┌─ Collected data

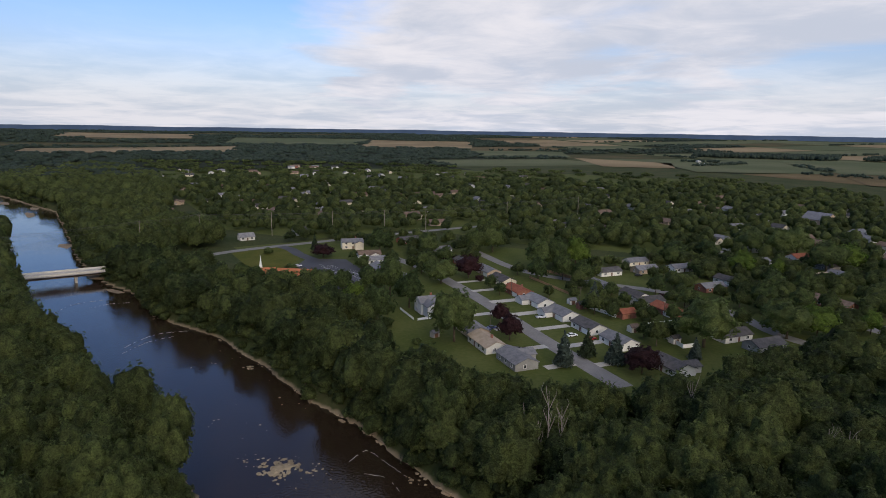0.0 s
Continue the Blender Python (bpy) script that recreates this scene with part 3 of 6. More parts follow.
def wood(name, places, label, seed, scale=(0.75, 1.2), hue=(0.0, 1.0), material="leaf", near=215, far=520, category="trees", floor=-4.6, bush=False, thinned=True, tall=1.0):
    """Many trees in one mesh: finer ones on the nearer ground."""
    r = np.random.default_rng(seed)
    p = np.asarray(places, float)
    if not len(p):
        return None
    dist = np.hypot(p[:, 0], p[:, 1])
    zs = land_height(p[:, 0], p[:, 1])
    keep = np.where(dist < 1050, np.clip(700 / np.maximum(dist, 1), 0.6, 1.0), 0.07) if thinned else np.ones(len(p))
    az = np.degrees(np.arctan2(p[:, 0], p[:, 1])) % 360
    keep = np.where((az > 213) & (az < 317) & (dist > 90), keep * 0.15, keep)
    ok = (zs > floor) & (r.random(len(p)) < keep)
    zs = np.maximum(zs, -4.9)
    V, F, T, I, n = [], [], [], [], 0
    for (x, y), d, z, kp in zip(p[ok], dist[ok], zs[ok], keep[ok]):
        if bush and d < 520:
            sets = [(BUSH[r.integers(len(BUSH))], 0)]
        elif d < near * 0.78:
            sets = [(NEAR[r.integers(len(NEAR))], 0), (TRUNK[r.integers(3)], 1)]
        elif d < near * 1.25:
            sets = [(HALF[r.integers(len(HALF))], 0), (TRUNK[r.integers(3)], 1)]
        elif d < far:
            sets = [(MID[r.integers(len(MID))], 0), (STUB[r.integers(2)], 1)] if d < 420 else [(MID[r.integers(len(MID))], 0)]
        elif d < 1050:
            sets = [(FAR[r.integers(len(FAR))], 0)]
        else:
            sets = [((CLUMP if d < 1900 else CLUMP_FAR)[r.integers(6)], 0)]
        s = scale[0] + (scale[1] - scale[0]) * r.beta(1.1, 1.5)
        sz = s * r.uniform(0.85, 1.15) * tall
        if bush:
            sz *= 0.78
        if bush and d >= 520:
            s, sz = s * 0.42, sz * 0.42
        elif d < 1050:
            s = s / math.sqrt(max(kp, 0.6))
        else:
            sz = r.uniform(0.75, 1.0) * tall
        a = r.uniform(0, 6.28)
        ca, sa = math.cos(a), math.sin(a)
        tint = r.beta(1.6, 2.2) * (hue[1] - hue[0]) + hue[0]
        for (v, f, *spray), m in sets:
            q = np.c_[(v[:, 0] * ca - v[:, 1] * sa) * s + x, (v[:, 0] * sa + v[:, 1] * ca) * s + y, v[:, 2] * sz + z - 0.2]
            V.append(q)
            F.append(f + n)
            T.append(np.clip(tint + (spray[0] if spray else np.zeros(len(q))), 0, 1.3))
            I.append(np.full(len(f), m))
            n += len(q)
    me = mesh_of(name, np.concatenate(V), np.concatenate(F), [M[material], M["bark"]], np.concatenate(I))
    at_ = me.attributes.new("tint", "FLOAT", "POINT")
    at_.data.foreach_set("value", np.concatenate(T).astype(np.float32))
    return tagged(new(name, me), label, category, "", "stuff")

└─

▶ Goal
Return all of the data exactly as written, and drop the pictures.

▶ Correct output
0.0 s
Continue the Blender Python (bpy) script that recreates this scene with part 3 of 6. More parts follow.
def wood(name, places, label, seed, scale=(0.75, 1.2), hue=(0.0, 1.0), material="leaf", near=215, far=520, category="trees", floor=-4.6, bush=False, thinned=True, tall=1.0):
    """Many trees in one mesh: finer ones on the nearer ground."""
    r = np.random.default_rng(seed)
    p = np.asarray(places, float)
    if not len(p):
        return None
    dist = np.hypot(p[:, 0], p[:, 1])
    zs = land_height(p[:, 0], p[:, 1])
    keep = np.where(dist < 1050, np.clip(700 / np.maximum(dist, 1), 0.6, 1.0), 0.07) if thinned else np.ones(len(p))
    az = np.degrees(np.arctan2(p[:, 0], p[:, 1])) % 360
    keep = np.where((az > 213) & (az < 317) & (dist > 90), keep * 0.15, keep)
    ok = (zs > floor) & (r.random(len(p)) < keep)
    zs = np.maximum(zs, -4.9)
    V, F, T, I, n = [], [], [], [], 0
    for (x, y), d, z, kp in zip(p[ok], dist[ok], zs[ok], keep[ok]):
        if bush and d < 520:
            sets = [(BUSH[r.integers(len(BUSH))], 0)]
        elif d < near * 0.78:
            sets = [(NEAR[r.integers(len(NEAR))], 0), (TRUNK[r.integers(3)], 1)]
        elif d < near * 1.25:
            sets = [(HALF[r.integers(len(HALF))], 0), (TRUNK[r.integers(3)], 1)]
        elif d < far:
            sets = [(MID[r.integers(len(MID))], 0), (STUB[r.integers(2)], 1)] if d < 420 else [(MID[r.integers(len(MID))], 0)]
        elif d < 1050:
            sets = [(FAR[r.integers(len(FAR))], 0)]
        else:
            sets = [((CLUMP if d < 1900 else CLUMP_FAR)[r.integers(6)], 0)]
        s = scale[0] + (scale[1] - scale[0]) * r.beta(1.1, 1.5)
        sz = s * r.uniform(0.85, 1.15) * tall
        if bush:
            sz *= 0.78
        if bush and d >= 520:
            s, sz = s * 0.42, sz * 0.42
        elif d < 1050:
            s = s / math.sqrt(max(kp, 0.6))
        else:
            sz = r.uniform(0.75, 1.0) * tall
        a = r.uniform(0, 6.28)
        ca, sa = math.cos(a), math.sin(a)
        tint = r.beta(1.6, 2.2) * (hue[1] - hue[0]) + hue[0]
        for (v, f, *spray), m in sets:
            q = np.c_[(v[:, 0] * ca - v[:, 1] * sa) * s + x, (v[:, 0] * sa + v[:, 1] * ca) * s + y, v[:, 2] * sz + z - 0.2]
            V.append(q)
            F.append(f + n)
            T.append(np.clip(tint + (spray[0] if spray else np.zeros(len(q))), 0, 1.3))
            I.append(np.full(len(f), m))
            n += len(q)
    me = mesh_of(name, np.concatenate(V), np.concatenate(F), [M[material], M["bark"]], np.concatenate(I))
    at_ = me.attributes.new("tint", "FLOAT", "POINT")
    at_.data.foreach_set("value", np.concatenate(T).astype(np.float32))
    return tagged(new(name, me), label, category, "", "stuff")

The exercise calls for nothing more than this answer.